§ Exercise task: Copy every line of the following data that includes the string "scene".

------

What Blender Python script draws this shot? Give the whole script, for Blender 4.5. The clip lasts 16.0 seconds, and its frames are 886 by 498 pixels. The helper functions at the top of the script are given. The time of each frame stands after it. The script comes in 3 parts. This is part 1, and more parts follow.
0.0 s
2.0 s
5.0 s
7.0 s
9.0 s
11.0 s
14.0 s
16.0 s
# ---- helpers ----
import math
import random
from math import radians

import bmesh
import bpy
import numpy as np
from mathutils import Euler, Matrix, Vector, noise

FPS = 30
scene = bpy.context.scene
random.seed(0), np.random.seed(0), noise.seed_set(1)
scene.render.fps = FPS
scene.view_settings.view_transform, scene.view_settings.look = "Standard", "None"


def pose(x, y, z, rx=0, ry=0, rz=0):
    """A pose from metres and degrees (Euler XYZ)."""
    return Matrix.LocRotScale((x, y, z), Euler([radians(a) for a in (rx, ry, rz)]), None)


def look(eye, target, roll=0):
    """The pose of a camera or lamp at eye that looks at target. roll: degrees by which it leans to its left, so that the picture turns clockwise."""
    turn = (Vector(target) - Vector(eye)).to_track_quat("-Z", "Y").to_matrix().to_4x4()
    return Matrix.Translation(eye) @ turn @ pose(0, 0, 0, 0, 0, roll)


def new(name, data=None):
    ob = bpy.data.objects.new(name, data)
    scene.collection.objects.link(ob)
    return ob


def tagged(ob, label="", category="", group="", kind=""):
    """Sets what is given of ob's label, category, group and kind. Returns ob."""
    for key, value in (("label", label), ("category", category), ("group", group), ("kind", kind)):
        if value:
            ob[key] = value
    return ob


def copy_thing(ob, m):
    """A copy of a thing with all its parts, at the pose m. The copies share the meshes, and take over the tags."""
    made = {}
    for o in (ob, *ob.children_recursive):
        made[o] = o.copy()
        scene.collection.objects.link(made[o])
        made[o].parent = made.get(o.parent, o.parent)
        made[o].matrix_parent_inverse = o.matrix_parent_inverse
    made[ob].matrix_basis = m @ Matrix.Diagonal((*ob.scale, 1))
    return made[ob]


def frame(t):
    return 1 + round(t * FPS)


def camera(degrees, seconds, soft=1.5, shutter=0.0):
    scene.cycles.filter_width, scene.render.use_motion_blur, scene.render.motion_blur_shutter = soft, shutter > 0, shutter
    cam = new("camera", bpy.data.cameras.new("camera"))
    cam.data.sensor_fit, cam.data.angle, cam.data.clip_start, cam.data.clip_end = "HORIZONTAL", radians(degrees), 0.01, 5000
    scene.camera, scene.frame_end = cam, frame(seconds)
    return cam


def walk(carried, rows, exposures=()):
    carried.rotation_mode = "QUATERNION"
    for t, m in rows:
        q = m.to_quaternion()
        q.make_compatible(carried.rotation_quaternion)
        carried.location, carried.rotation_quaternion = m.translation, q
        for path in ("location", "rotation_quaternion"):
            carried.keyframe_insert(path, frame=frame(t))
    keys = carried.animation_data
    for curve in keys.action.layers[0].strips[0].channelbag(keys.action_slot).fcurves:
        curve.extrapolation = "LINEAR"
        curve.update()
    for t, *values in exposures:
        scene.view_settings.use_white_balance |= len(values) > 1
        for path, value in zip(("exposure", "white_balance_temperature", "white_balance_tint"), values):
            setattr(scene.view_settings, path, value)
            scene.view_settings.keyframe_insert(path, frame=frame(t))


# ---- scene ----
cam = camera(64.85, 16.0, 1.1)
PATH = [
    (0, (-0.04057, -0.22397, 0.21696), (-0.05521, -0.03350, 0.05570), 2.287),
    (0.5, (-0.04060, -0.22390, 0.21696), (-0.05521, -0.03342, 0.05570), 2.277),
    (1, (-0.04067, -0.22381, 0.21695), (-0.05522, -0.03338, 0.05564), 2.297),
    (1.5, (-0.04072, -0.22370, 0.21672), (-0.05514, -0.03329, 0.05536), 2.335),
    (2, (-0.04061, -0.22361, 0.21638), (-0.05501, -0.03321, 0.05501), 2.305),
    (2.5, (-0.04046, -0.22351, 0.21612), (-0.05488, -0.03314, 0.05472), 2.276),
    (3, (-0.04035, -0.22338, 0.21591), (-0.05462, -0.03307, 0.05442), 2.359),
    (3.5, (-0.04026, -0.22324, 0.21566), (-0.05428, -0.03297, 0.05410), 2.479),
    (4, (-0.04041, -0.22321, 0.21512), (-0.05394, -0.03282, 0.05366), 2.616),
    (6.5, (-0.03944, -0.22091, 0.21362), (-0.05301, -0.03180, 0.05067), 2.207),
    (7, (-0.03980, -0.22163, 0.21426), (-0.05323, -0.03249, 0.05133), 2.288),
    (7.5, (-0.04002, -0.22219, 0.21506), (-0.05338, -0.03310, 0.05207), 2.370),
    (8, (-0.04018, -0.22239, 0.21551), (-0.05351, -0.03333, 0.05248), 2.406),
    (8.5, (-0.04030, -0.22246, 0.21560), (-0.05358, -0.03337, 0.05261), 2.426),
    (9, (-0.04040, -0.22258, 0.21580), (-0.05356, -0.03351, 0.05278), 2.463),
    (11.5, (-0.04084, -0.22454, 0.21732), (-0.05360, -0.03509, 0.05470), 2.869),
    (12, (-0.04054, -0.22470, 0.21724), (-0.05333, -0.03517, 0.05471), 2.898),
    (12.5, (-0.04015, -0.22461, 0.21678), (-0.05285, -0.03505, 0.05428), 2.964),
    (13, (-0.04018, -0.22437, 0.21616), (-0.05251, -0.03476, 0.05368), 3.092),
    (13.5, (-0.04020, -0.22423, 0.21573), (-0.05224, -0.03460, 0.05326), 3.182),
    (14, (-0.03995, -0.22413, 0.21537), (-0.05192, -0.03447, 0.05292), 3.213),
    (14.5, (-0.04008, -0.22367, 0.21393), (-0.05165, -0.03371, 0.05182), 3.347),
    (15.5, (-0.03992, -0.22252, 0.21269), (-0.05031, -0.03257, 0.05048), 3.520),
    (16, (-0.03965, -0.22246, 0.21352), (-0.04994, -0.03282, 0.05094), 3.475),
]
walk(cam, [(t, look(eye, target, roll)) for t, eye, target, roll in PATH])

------

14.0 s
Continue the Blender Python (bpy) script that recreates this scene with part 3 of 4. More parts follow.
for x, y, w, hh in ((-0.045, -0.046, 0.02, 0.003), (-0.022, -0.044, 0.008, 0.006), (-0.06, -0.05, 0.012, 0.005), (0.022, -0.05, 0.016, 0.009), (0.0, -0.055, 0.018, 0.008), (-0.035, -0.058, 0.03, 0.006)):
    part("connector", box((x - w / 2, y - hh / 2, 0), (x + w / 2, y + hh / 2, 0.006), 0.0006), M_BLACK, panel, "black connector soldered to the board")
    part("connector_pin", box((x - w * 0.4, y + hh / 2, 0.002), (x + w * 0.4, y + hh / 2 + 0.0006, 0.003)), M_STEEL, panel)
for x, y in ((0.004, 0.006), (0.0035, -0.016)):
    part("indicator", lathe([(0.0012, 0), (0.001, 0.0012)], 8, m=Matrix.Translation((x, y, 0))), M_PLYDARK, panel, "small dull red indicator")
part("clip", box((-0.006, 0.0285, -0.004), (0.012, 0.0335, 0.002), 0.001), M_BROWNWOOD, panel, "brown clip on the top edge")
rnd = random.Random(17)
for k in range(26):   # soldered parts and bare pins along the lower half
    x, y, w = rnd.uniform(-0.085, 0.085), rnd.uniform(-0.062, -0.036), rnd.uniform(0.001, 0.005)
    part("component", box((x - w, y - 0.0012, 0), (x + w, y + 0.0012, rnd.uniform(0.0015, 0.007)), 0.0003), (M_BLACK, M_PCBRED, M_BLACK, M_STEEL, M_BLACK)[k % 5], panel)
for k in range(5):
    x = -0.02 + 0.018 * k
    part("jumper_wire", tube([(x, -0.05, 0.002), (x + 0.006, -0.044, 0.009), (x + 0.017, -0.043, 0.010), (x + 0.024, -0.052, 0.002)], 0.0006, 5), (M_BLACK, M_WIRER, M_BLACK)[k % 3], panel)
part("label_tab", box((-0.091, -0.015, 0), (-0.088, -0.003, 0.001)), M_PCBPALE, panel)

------

§ Response below:
scene = bpy.context.scene
scene.render.fps = FPS
scene.view_settings.view_transform, scene.view_settings.look = "Standard", "None"
    scene.collection.objects.link(ob)
        scene.collection.objects.link(made[o])
    scene.cycles.filter_width, scene.render.use_motion_blur, scene.render.motion_blur_shutter = soft, shutter > 0, shutter
    scene.camera, scene.frame_end = cam, frame(seconds)
        scene.view_settings.use_white_balance |= len(values) > 1
            setattr(scene.view_settings, path, value)
            scene.view_settings.keyframe_insert(path, frame=frame(t))
# ---- scene ----
Continue the Blender Python (bpy) script that recreates this scene with part 3 of 4. More parts follow.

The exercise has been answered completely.